__Animation scripts__
>>
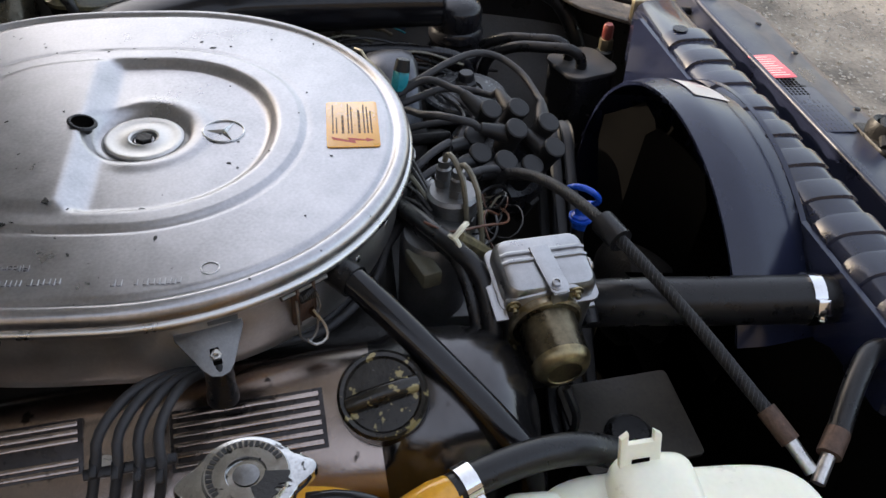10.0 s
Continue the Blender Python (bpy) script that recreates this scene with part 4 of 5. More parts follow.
def receiver():
    t = thing("air_pump_can", "square-topped grey canister with two black rubber elbows", "canister", (0.417, -0.554, 0.50))
    m = pose(0.417, -0.554, 0, 0, 0, 20)
    part("body", moved(prism(rounded(0.082, 0.082, 0.02), 0.48, 0.668, 0.004), m), BAY_BLACK, t)
    part("top", moved(prism(rounded(0.088, 0.088, 0.022), 0.666, 0.674, 0.003), m), DULL_TOP, t, "dusty grey top plate")
    for k, (x, y) in enumerate(((0.400, -0.548), (0.428, -0.535))):
        part("elbow", tube([(x, y, 0.670), (x, y + 0.002, 0.688), (x + 0.004, y + 0.018, 0.700), (x + 0.016, y + 0.050, 0.698), (x + 0.035, y + 0.095, 0.690), (x + 0.055, y + 0.13, 0.66), (x + 0.06, y + 0.14, 0.60)], 0.0085, 12), RUBBER, t, "black rubber elbow hose")
    part("red_bolt", join(lathe([(0.0075, 0.685), (0.0085, 0.688), (0.0085, 0.705), (0.006, 0.709), (0.001, 0.709)], 12)), material("dark_red_cap", (0.14, 0.03, 0.025), 0.4), t, "dark red valve cap", Matrix.Translation((0.470, -0.604, 0)))
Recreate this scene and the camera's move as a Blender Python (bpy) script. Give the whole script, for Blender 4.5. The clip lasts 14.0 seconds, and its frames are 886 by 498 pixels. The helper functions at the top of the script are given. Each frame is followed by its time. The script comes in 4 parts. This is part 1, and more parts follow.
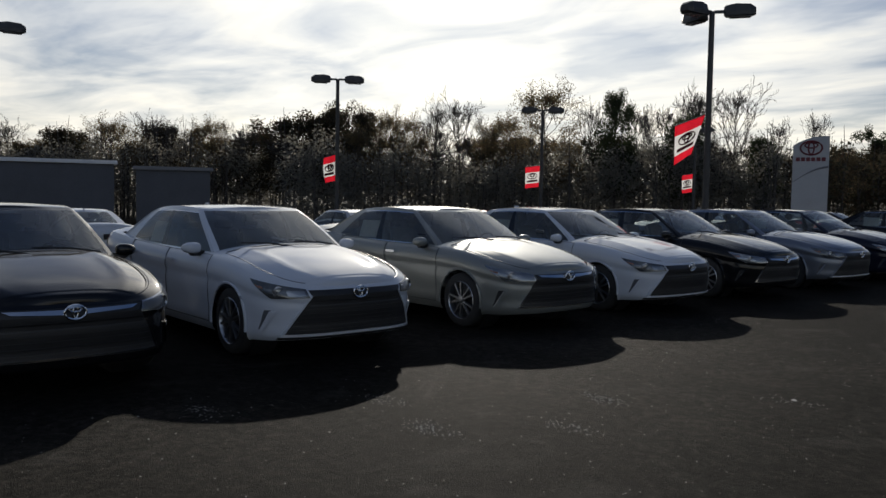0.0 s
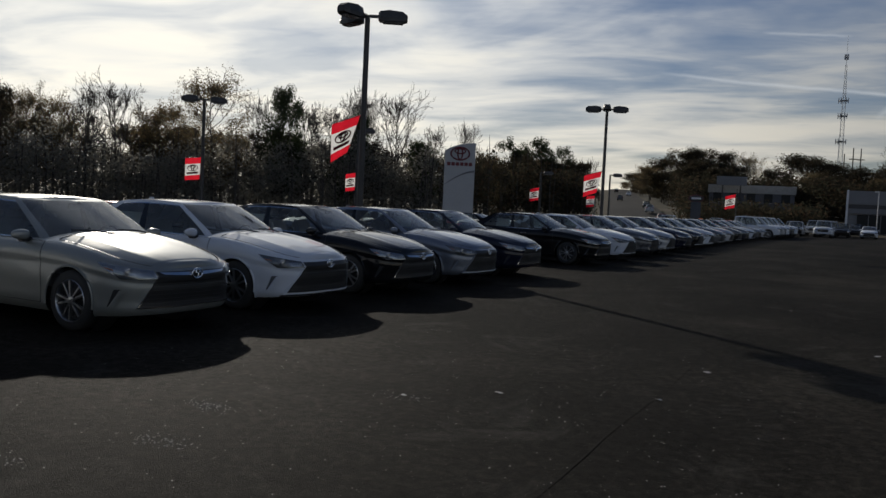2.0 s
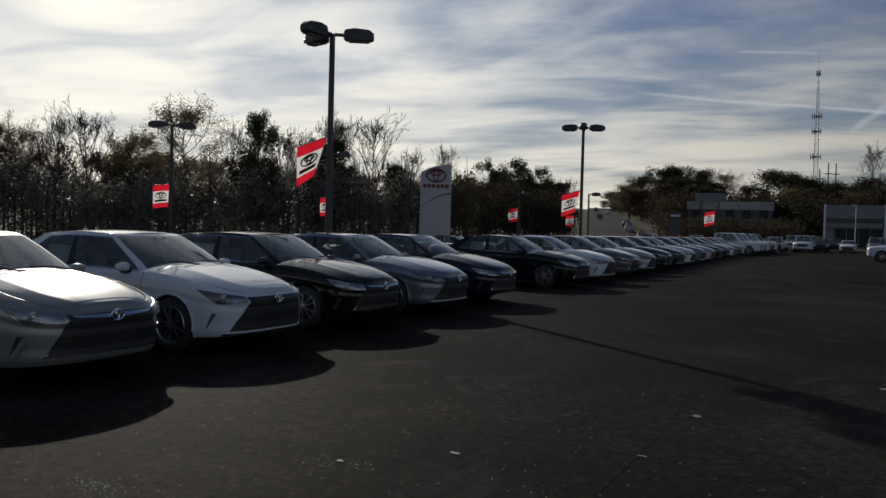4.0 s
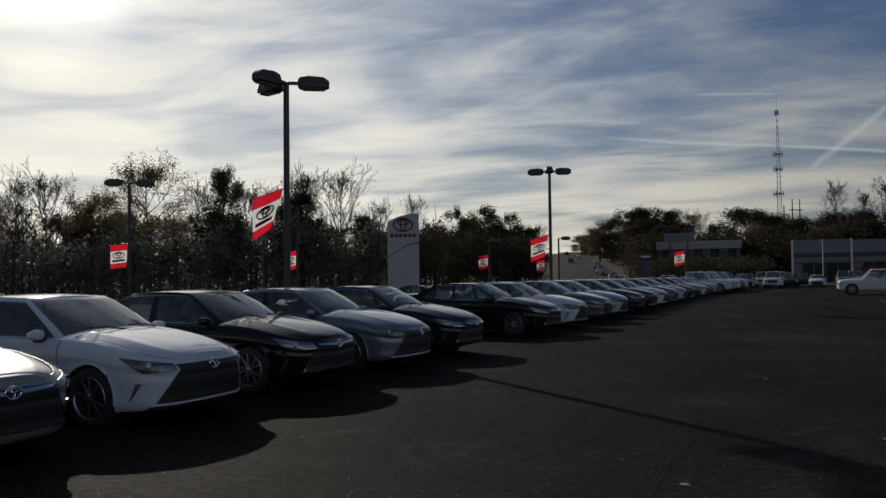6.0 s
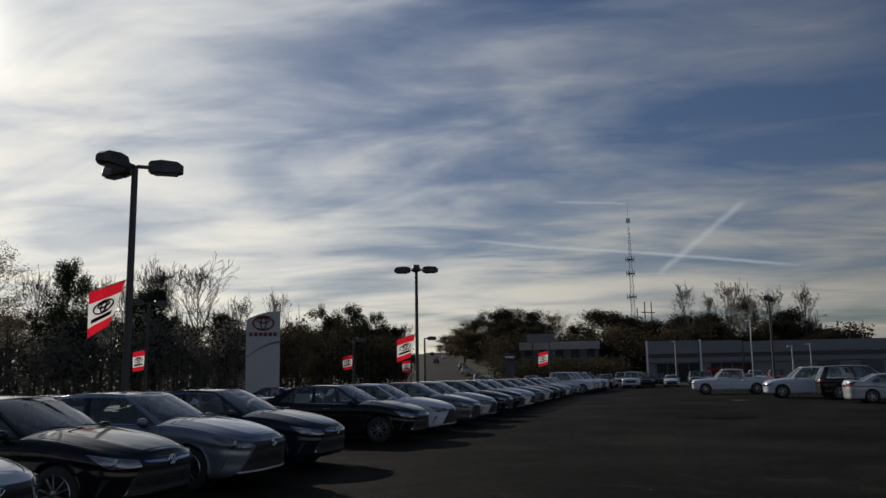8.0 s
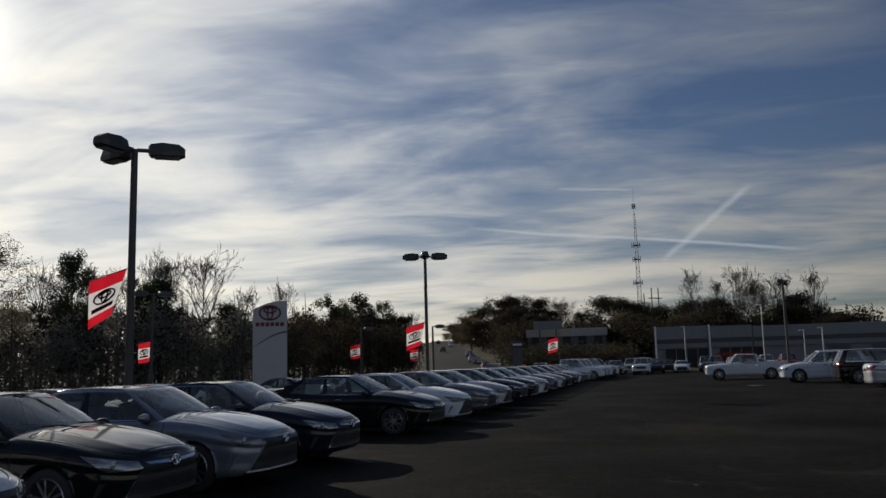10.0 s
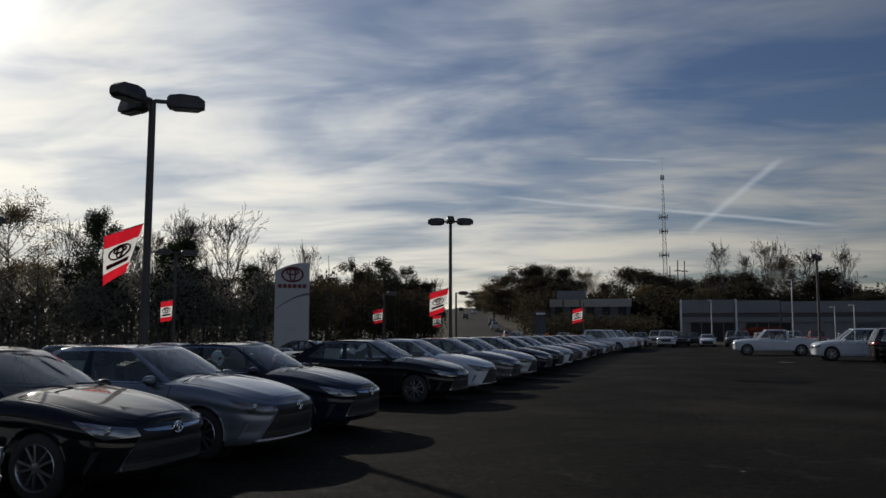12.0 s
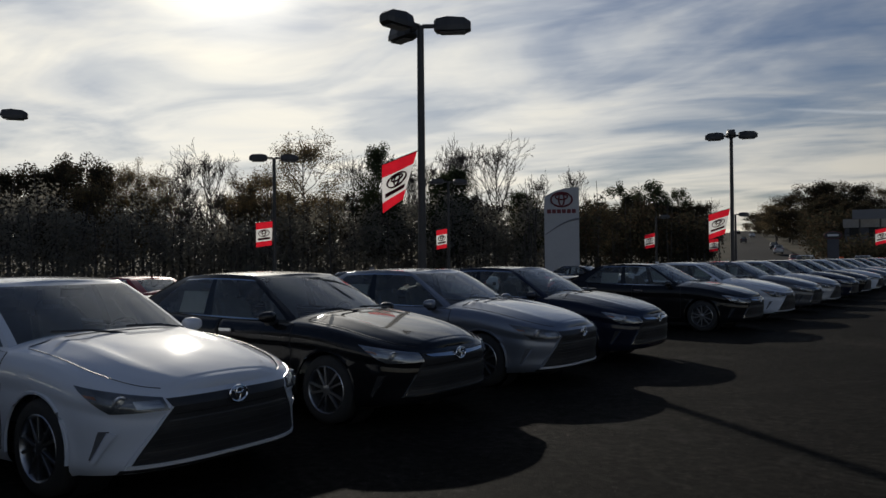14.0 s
<<
Transcribe the whole listing exactly. Pictures stay out of your copy.

10.0 s
Continue the Blender Python (bpy) script that recreates this scene with part 4 of 5. More parts follow.
def receiver():
    t = thing("air_pump_can", "square-topped grey canister with two black rubber elbows", "canister", (0.417, -0.554, 0.50))
    m = pose(0.417, -0.554, 0, 0, 0, 20)
    part("body", moved(prism(rounded(0.082, 0.082, 0.02), 0.48, 0.668, 0.004), m), BAY_BLACK, t)
    part("top", moved(prism(rounded(0.088, 0.088, 0.022), 0.666, 0.674, 0.003), m), DULL_TOP, t, "dusty grey top plate")
    for k, (x, y) in enumerate(((0.400, -0.548), (0.428, -0.535))):
        part("elbow", tube([(x, y, 0.670), (x, y + 0.002, 0.688), (x + 0.004, y + 0.018, 0.700), (x + 0.016, y + 0.050, 0.698), (x + 0.035, y + 0.095, 0.690), (x + 0.055, y + 0.13, 0.66), (x + 0.06, y + 0.14, 0.60)], 0.0085, 12), RUBBER, t, "black rubber elbow hose")
    part("red_bolt", join(lathe([(0.0075, 0.685), (0.0085, 0.688), (0.0085, 0.705), (0.006, 0.709), (0.001, 0.709)], 12)), material("dark_red_cap", (0.14, 0.03, 0.025), 0.4), t, "dark red valve cap", Matrix.Translation((0.470, -0.604, 0)))
Recreate this scene and the camera's move as a Blender Python (bpy) script. Give the whole script, for Blender 4.5. The clip lasts 14.0 seconds, and its frames are 886 by 498 pixels. The helper functions at the top of the script are given. Each frame is followed by its time. The script comes in 4 parts. This is part 1, and more parts follow.
0.0 s
2.0 s
4.0 s
6.0 s
8.0 s
10.0 s
12.0 s
14.0 s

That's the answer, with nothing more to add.